Closed rongpu closed 3 years ago

rongpu commented 3 years ago

I have a question about the fiberflux, in particular, the fiberflux-to-flux ratio for TYPE==PSF objects. Given the definition of FIBERFLUX ("Predicted r-band flux within a fiber of diameter 1.5 arcsec from this object in 1 arcsec Gaussian seeing"), I would expect that the fiberflux-to-flux ratios for PSF objects would always be the exact same value. However, it appears that there is some variation in this ratio. The histograms below are fiberflux-to-flux ratios for bright and faint sources in a sweep catalog. Brighter sources have a much larger tail in the fiberflux-to-flux ratios.
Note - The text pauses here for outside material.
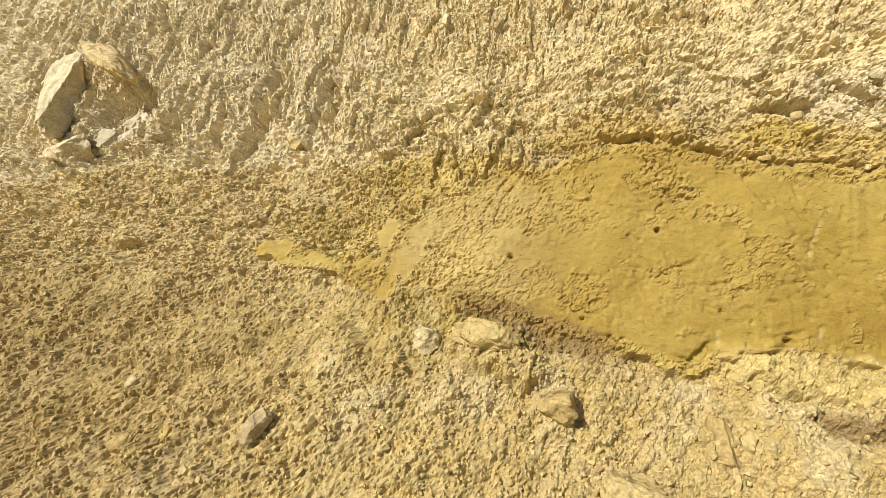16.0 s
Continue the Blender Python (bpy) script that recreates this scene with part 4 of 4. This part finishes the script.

![image](https://user-images.githubusercontent.com/16765087/118895218-9cdba400-b8ba-11eb-94a8-bae19ff00a13.png)image

For fainter sources (which are more relevant for DESI targeting), the fiberflux-to-flux ratios are almost all between 0.776 and 0.779: image

@dstndstn Do you know why we have these variations in the fiberflux-to-flux ratio for PSF objects? Perhaps some numerical error? It's a small variation (~0.1%) for faint sources, but I think it would be good to know the source of this variation.

dstndstn commented 3 years ago

Hi Rongpu,

That's odd!

Okay, so looking at the code, I do see one bug. For sources with proper motions, we render the source into our fake 1"-seeing image at a given date (looks like 2020.0 in the code), BUT, when we do the aperture photometry, we do that at the catalog BX, BY coordinates, which are the values derived from the catalog RA,Dec (ie, for Gaia sources whose RA,Decs are nailed down, it would be the 2015.5 epoch). So my theory is that you will find the sources with smaller FIBERFLUX/FLUX have the largest magnitude of proper motion. Ouch.
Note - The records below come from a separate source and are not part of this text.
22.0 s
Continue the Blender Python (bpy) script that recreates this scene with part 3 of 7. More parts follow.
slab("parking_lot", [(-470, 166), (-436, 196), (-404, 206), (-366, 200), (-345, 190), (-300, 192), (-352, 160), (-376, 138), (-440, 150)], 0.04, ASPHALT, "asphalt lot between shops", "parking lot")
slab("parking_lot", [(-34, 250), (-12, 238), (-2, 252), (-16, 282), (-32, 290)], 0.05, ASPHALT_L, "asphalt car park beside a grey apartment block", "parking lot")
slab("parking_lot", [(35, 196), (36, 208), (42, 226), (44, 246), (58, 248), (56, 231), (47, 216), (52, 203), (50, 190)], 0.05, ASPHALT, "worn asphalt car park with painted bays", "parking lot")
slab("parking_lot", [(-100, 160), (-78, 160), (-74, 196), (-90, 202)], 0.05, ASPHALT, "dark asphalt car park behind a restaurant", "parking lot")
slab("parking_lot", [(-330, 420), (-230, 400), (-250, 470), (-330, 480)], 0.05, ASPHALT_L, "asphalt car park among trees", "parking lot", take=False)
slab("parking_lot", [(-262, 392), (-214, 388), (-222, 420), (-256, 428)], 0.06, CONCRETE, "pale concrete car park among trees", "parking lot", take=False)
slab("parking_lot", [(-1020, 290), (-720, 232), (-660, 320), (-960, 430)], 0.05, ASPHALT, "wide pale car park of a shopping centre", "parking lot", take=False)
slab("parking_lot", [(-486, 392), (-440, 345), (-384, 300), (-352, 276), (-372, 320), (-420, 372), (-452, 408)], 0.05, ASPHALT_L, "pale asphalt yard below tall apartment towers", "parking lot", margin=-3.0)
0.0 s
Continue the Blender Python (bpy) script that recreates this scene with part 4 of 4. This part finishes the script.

(And this would also make sense why you see fatter tails in brighter stars = larger proper motions.)

Regarding the 0.776 to 0.779 width of the faint peak, my guess is that these are stationary sources, and the variation is based on inter-pixel BX,BY values, because I'm rendering out a Gaussian profile, but not doing any "pixels are little boxes" integration, and Gaussians aren't purely band-limited, so this is basically numerics coming from aliasing. My guess would be that scatter-plotting them in np.fmod(bx, 1.), np.fmod(by, 1.) space would show this.

cheers, --dustin

rongpu commented 3 years ago

Thanks Dustin!

Here is the FIBERFLUX/FLUX vs proper motion plot: image Clearly it shows that your theory is correct and the large variation is indeed caused by the bug.

And here is the scatter plot (although the points have fused into a continuous image) that you suggested: image Again it confirms your theory that the width of the peak is from aliasing. Glad to know that the stationary sources are only affected by numerical error!
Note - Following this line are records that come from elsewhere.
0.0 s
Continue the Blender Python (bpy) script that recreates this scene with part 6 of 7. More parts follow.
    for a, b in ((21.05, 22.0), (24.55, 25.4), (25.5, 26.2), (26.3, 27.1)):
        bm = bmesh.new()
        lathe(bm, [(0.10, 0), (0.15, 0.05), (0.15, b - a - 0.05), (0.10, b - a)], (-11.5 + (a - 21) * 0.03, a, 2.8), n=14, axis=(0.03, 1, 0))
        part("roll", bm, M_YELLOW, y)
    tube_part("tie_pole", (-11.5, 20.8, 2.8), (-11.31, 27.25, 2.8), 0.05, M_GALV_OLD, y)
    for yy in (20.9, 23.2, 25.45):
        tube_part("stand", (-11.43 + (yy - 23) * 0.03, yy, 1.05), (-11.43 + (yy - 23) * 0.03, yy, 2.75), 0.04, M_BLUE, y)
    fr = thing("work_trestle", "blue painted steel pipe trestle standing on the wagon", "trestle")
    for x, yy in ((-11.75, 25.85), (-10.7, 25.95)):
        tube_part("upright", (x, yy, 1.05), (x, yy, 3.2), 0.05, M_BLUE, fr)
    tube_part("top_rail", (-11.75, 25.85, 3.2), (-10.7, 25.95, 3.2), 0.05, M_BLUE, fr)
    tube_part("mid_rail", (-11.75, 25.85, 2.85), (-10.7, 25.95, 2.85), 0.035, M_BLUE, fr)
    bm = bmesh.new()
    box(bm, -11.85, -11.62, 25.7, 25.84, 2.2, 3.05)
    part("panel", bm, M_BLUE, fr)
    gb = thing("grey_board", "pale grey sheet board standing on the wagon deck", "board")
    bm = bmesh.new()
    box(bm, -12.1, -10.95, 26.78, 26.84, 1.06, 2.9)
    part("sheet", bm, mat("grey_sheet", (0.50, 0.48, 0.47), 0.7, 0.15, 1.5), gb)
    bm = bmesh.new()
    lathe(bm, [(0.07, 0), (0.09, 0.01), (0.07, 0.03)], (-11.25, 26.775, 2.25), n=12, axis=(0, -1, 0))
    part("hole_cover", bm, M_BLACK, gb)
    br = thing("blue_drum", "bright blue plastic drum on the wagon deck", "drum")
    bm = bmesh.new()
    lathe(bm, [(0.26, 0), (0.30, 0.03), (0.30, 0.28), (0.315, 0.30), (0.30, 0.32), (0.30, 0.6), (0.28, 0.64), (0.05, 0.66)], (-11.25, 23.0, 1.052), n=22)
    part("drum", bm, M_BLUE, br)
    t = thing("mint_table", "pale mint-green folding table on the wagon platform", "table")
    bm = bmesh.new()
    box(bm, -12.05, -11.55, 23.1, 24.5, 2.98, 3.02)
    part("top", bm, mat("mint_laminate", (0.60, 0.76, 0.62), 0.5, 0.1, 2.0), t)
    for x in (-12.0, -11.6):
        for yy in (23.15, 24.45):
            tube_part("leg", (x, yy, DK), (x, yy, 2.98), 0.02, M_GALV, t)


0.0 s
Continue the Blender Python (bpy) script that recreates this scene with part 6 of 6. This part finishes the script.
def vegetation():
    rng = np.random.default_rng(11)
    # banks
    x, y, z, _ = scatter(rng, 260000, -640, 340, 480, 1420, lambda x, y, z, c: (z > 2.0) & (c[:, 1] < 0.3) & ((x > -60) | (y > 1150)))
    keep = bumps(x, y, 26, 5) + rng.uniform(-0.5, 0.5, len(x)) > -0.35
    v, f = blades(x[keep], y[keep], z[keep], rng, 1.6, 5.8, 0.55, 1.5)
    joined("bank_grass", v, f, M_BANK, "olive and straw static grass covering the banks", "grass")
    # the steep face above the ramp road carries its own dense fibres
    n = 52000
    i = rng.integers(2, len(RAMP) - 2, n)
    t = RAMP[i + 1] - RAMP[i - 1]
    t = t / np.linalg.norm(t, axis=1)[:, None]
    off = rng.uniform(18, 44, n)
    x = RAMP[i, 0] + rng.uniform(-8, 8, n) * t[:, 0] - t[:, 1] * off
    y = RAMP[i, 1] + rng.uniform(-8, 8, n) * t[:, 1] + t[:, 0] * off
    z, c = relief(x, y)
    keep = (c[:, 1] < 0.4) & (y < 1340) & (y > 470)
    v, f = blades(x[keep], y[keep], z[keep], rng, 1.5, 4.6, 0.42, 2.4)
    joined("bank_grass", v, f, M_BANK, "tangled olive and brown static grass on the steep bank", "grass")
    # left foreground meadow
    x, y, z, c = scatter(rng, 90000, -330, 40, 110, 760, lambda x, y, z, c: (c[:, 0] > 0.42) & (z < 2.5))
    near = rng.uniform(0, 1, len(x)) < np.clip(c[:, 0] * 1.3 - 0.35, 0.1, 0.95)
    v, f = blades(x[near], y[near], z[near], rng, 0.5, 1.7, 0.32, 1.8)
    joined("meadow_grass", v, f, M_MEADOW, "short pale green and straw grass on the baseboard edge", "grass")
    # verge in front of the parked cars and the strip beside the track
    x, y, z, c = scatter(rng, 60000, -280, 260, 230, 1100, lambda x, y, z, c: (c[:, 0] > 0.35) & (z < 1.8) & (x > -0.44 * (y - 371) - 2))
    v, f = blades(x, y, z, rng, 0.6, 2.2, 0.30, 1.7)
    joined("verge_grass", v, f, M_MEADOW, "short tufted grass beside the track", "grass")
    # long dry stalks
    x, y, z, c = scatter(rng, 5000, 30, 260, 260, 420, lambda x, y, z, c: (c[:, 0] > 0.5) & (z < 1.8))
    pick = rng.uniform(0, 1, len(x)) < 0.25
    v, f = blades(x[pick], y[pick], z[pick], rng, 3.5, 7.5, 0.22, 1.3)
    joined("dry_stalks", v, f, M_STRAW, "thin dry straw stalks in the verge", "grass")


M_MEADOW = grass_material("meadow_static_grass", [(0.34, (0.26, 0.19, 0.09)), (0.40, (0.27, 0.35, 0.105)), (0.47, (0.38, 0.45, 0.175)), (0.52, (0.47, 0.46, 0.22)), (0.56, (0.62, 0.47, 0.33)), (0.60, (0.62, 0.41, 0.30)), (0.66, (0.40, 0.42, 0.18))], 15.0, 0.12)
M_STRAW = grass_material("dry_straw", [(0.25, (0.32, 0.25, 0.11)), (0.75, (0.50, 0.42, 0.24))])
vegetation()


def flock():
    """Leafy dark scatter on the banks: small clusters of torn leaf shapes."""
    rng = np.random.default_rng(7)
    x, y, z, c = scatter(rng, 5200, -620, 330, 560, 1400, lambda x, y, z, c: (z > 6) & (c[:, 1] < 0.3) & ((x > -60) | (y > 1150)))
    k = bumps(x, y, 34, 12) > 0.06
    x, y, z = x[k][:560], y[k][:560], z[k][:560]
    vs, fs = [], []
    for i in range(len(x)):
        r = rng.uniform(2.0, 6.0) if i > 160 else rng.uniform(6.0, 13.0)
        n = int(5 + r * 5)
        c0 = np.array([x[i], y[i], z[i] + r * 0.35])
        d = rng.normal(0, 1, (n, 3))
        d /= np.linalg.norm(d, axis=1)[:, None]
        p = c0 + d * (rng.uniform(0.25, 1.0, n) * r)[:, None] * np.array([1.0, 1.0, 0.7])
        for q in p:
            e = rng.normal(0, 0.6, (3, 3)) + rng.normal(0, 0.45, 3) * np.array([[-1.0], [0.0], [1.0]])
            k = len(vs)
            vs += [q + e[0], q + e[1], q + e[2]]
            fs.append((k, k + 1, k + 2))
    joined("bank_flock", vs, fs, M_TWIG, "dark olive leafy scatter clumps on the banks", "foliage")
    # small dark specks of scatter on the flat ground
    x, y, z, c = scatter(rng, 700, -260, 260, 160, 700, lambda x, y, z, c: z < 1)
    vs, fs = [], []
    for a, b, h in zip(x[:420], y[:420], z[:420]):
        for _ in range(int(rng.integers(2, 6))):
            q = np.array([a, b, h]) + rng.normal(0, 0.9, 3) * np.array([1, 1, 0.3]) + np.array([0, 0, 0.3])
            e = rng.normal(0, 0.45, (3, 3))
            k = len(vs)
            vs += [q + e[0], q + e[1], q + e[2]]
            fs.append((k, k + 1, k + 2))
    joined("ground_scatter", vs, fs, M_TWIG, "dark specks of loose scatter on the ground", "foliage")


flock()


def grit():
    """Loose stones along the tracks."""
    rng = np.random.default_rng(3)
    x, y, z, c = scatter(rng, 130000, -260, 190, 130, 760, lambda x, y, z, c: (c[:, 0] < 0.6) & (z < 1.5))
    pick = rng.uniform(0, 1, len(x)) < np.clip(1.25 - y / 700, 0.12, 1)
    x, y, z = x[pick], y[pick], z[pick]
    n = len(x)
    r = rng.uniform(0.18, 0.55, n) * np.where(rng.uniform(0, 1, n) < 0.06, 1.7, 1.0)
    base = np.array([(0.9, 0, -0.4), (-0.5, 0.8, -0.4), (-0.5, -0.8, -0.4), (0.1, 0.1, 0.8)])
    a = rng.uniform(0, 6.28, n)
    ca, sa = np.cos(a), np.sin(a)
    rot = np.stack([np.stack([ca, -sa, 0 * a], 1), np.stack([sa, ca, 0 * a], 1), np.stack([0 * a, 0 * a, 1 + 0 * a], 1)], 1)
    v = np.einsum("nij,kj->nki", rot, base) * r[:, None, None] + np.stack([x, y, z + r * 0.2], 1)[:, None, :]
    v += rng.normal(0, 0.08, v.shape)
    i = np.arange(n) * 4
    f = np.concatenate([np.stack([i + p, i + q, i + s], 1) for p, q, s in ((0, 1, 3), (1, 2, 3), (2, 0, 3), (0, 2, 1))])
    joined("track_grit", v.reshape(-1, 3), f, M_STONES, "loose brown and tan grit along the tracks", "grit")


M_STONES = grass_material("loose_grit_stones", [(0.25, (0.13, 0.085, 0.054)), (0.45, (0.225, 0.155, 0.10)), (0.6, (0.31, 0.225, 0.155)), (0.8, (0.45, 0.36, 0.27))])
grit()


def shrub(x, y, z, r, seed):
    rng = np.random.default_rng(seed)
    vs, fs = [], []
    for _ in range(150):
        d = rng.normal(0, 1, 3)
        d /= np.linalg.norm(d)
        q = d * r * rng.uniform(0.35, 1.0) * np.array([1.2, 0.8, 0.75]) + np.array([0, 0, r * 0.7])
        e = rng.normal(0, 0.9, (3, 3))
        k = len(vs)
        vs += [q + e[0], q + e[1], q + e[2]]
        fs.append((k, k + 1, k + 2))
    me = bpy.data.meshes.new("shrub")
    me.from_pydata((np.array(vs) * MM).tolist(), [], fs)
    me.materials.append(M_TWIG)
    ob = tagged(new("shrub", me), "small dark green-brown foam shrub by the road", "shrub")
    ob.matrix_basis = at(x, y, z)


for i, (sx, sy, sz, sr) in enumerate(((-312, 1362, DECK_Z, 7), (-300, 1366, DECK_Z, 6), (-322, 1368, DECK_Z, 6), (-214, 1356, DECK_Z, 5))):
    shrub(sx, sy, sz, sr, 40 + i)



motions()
dstndstn commented 3 years ago

Hi Rongpu,

Wow, those plots are great.

Is this bug going to affect targeting? It looks like it's mainly the LRG and BGS samples that use the fiber mags, LRG in z band for a star veto, and, oh, for the faint limit too.

I guess I'll write to desi-targets about this, unless you want to!

djschlegel commented 3 years ago

The subpixel difference is a 0.2% effect that I think we could view as noise. The proper motion "bug" won't effect the galaxies.

rongpu commented 3 years ago

The Milky Way Survey targets don't use fiberflux, so they are not affected. For galaxy targets, I guess that targets that have GAIA proper motion are so rare that it should be safe to ignore them.